Poco a poco se irá diseñando el nuevo modelo que permitirá relacionarse
entre los sobrevivientes del mañana: ¿quién dijo que la educación de altísima
calidad era para todos? ¿Es que no pueden darse cuenta que la universidad no
está diseñada para cualquiera? Para
ellos hay otros oficios, muy dignos por cierto.

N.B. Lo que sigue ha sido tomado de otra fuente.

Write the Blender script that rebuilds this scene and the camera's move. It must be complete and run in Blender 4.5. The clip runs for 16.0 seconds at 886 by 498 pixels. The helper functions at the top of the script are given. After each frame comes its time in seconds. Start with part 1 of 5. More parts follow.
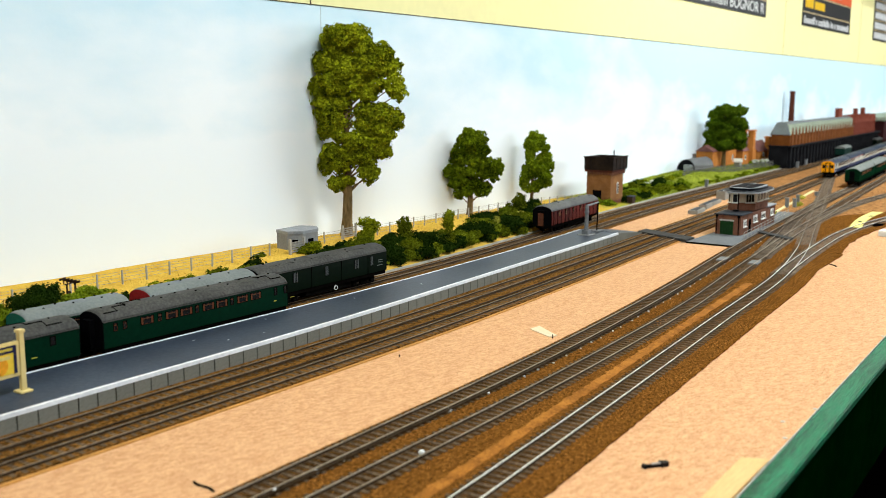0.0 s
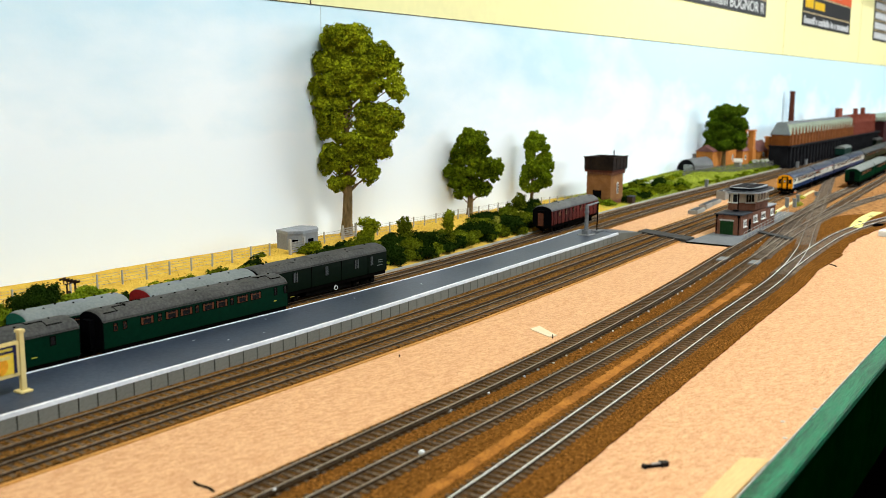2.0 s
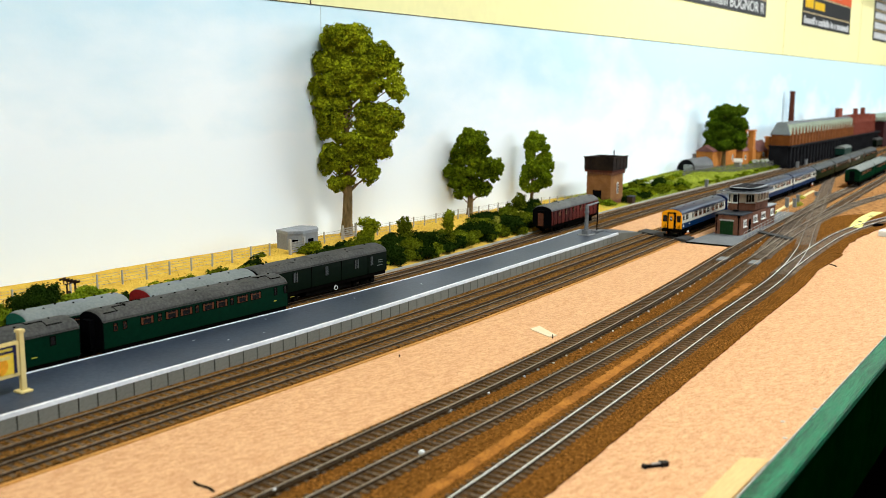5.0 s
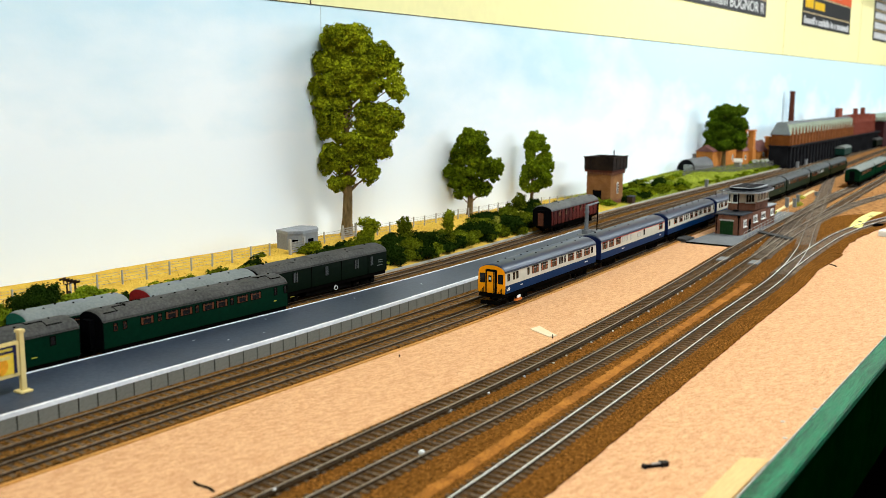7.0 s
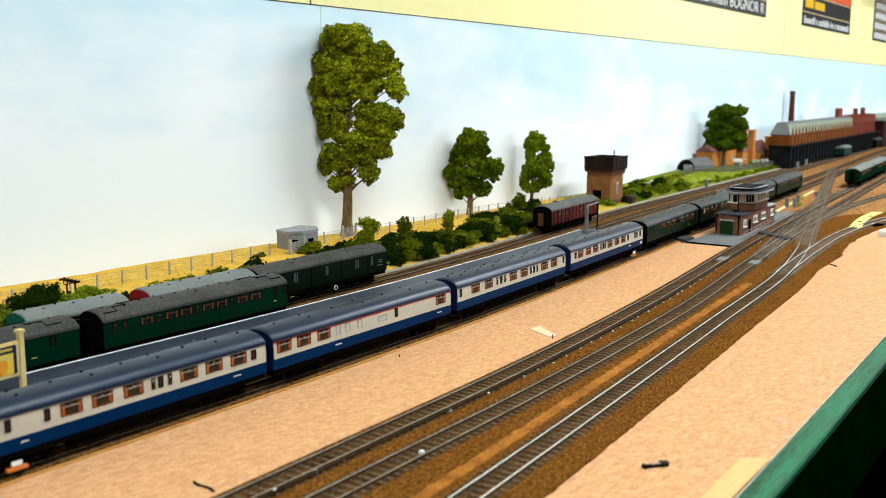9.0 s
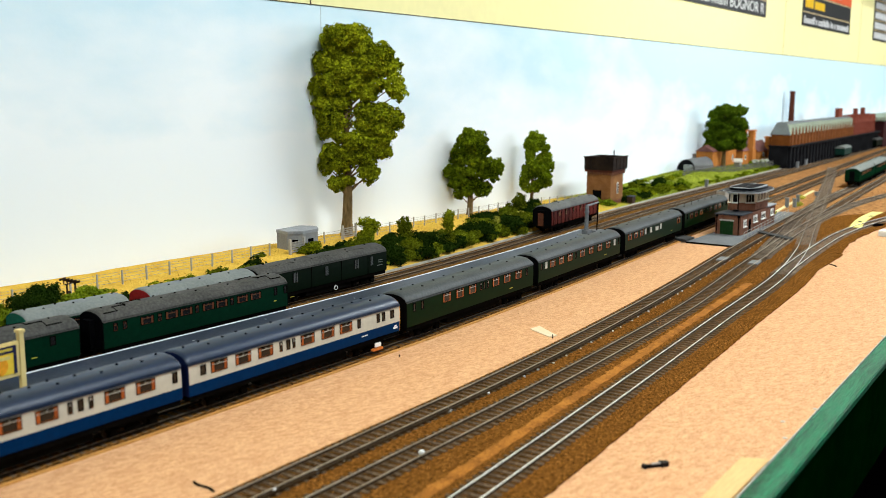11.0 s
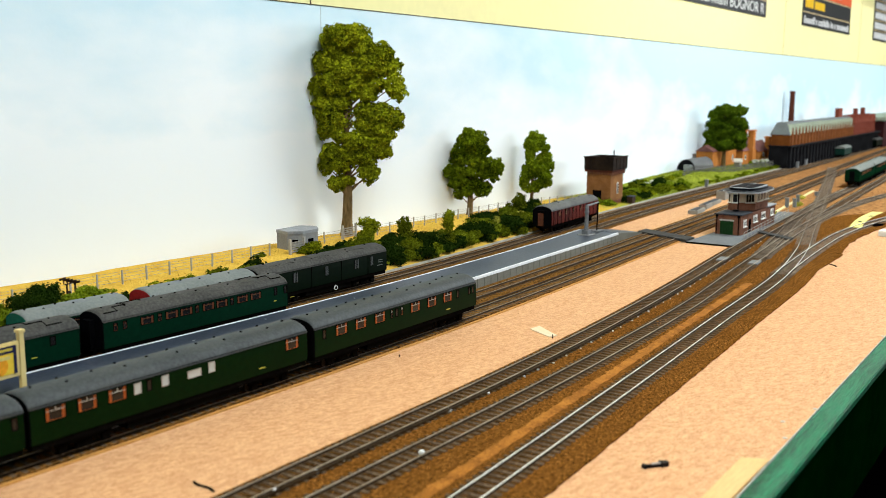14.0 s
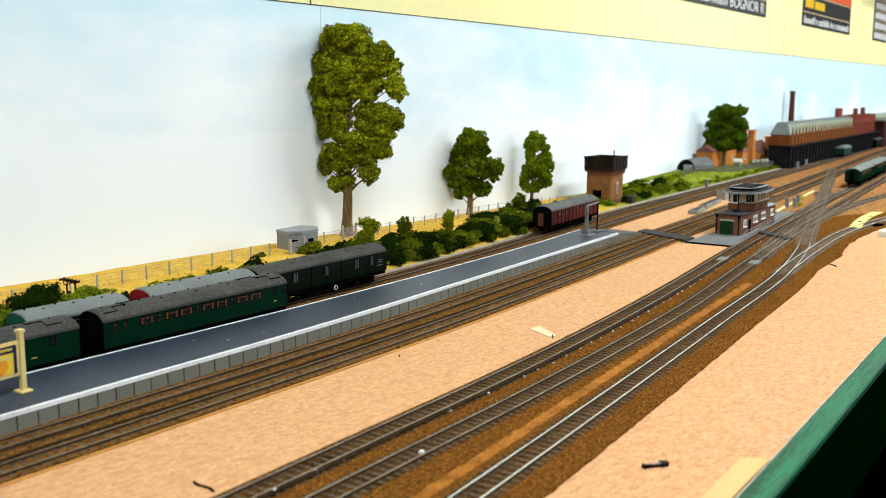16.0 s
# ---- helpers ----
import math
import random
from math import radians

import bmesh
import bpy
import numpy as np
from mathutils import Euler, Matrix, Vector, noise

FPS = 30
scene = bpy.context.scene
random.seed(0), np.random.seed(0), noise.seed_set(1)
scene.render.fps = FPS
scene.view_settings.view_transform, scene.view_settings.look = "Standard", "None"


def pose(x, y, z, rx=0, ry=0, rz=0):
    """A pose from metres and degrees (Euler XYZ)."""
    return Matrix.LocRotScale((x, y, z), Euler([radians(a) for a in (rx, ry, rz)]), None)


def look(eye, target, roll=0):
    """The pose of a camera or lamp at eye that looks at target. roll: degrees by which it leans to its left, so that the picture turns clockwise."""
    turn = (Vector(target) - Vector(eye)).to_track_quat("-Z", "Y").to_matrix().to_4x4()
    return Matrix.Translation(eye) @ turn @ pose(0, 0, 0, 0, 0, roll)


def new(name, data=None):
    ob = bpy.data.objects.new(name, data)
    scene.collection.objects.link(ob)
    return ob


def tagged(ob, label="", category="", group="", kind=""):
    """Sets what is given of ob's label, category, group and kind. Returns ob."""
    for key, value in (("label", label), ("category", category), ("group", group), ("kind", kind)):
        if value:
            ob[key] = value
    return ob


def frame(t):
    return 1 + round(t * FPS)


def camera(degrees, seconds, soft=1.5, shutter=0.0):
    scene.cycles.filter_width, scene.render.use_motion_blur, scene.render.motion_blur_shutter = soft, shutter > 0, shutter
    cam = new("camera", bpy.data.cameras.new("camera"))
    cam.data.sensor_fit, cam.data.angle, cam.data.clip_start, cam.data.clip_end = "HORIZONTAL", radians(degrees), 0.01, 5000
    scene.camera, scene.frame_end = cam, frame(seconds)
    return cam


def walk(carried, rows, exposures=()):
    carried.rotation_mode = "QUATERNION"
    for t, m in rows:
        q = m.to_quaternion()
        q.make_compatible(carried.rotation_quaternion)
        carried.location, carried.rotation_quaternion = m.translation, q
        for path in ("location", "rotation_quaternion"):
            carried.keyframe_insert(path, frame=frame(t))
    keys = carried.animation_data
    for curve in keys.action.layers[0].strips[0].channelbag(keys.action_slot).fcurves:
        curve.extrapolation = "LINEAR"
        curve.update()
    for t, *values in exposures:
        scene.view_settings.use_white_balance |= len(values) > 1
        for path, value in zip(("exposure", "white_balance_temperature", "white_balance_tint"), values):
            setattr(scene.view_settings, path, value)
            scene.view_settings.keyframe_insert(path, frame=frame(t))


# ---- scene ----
# ---------------------------------------------------------------- camera
cam = camera(49.02, 16.0, soft=0.35)
cam.data.dof.use_dof, cam.data.dof.focus_distance, cam.data.dof.aperture_fstop = True, 1.17, 10.0
EYE = (0.0, -0.569, 0.247)
YAW, PITCH, ROLL = radians(34.157), radians(-9.43), 0.236
AIM = (EYE[0] + math.cos(PITCH) * math.cos(YAW), EYE[1] + math.cos(PITCH) * math.sin(YAW), EYE[2] + math.sin(PITCH))
walk(cam, [(0, look(EYE, AIM, ROLL)), (16, look(EYE, AIM, ROLL))], [(0, 0.0), (16, 0.0)])

# ---------------------------------------------------------------- light
world = bpy.data.worlds.new("room_air")
scene.world = world
world.use_nodes = True
world.node_tree.nodes["Background"].inputs[0].default_value = (0.9, 0.95, 1.0, 1)
world.node_tree.nodes["Background"].inputs[1].default_value = 0.3


def panel_lamp(x, y, z, sx, sy, watts, colour=(1, 0.97, 0.92)):
    """An area lamp under a ceiling fitting, facing down."""
    d = bpy.data.lights.new("ceiling_lamp", "AREA")
    d.shape, d.size, d.size_y, d.energy, d.color = "RECTANGLE", sx, sy, watts, colour
    o = new("ceiling_lamp", d)
    o.matrix_world = pose(x, y, z)
    return o


CEIL = 1.40
LAMPS = [(-1.2, -0.62, 23), (0.7, -0.62, 27), (2.6, -0.62, 42), (4.5, -0.85, 23), (6.4, -0.85, 9)]
for lx, ly, watts in LAMPS:
    panel_lamp(lx, ly, CEIL - 0.045, 1.2, 0.16, watts, (0.90, 0.98, 1.01))
# daylight through the window at the far end of the room
sky_lamp = bpy.data.lights.new("window_daylight", "AREA")
sky_lamp.shape, sky_lamp.size, sky_lamp.size_y, sky_lamp.energy, sky_lamp.color = "RECTANGLE", 1.9, 0.9, 135, (0.88, 0.97, 1.02)
new("window_daylight", sky_lamp).matrix_world = look((6.4, -2.97, 0.86), (1.6, 0.3, 0.0))
# ---------------------------------------------------------------- materials
MATS = {}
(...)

¿Es que acaso sería inteligente el dejar de extraer las inmensas riquezas
que posee el subsuelo para desarrollar más nuestras tecnologías, solamente para
no perturbar el modo de vida primitivo que unos semisalvajes pretenden
estúpidamente conservar? ¿Tiene sentido que sigamos derrochando dinero y
dejando escapar oportunidades de crear más riquezas que abulten el bolsillo de
los que nacimos para mandar, solo para que unos cuantos indios disfruten de su
aislamiento en el Yasuní? ¿Y si los pueblos desean por su propia voluntad
envenenarse en el paraíso de las drogas y pagar fortunas por ello, que nos
permitan reparar las falencias de nuestros regímenes monetarios, quiénes somos
nosotros para impedir su disfrute? ¿Y si el mundo entero quiere matarse entre
sí, por qué nosotros vamos a impedirlo dejando de fabricar armas? Parece mentira que existan todavía naciones
que no comprendan la verdad. Hasta los
chinos lo han entendido, los vietnamitas también, y los coreanos, y los
taiwaneses, y los japoneses después que les cayó una buena carga atómica que
disipó sus ilusiones imperialistas.
Esta es la
verdad, amigas y amigos que me escuchan tarde a tarde y leen mis notas en
Cuenca, que mis testarudos amigos se empeñan en publicar en la Revista El
Observador. La hora del Armagedón está
muy cerca y todos tenemos la obligación de decidir en qué bando estamos. ¿En el que se han ubicado los que les tomaron
gusto a las delicias del poder y en el que se mantendrán hasta que el Supremo
se canse de ellos, o, en el de quienes estimamos que será más confortante para
nuestros espíritus saber que militamos al lado de la verdad y la justicia,
aunque ahora ambas palabras parezcan huecas? Cada vez que arribo a este punto
en mis meditaciones, no puedo dejar de pensar en alguno de los analistas
políticos cuyo nombre no puedo recordar, quien sostiene que NO FUERON LOS
ALIADOS LOS QUE GANARON LA SEGUNDA GUERRA MUNDIAL. FUE ADOLFO HITLER.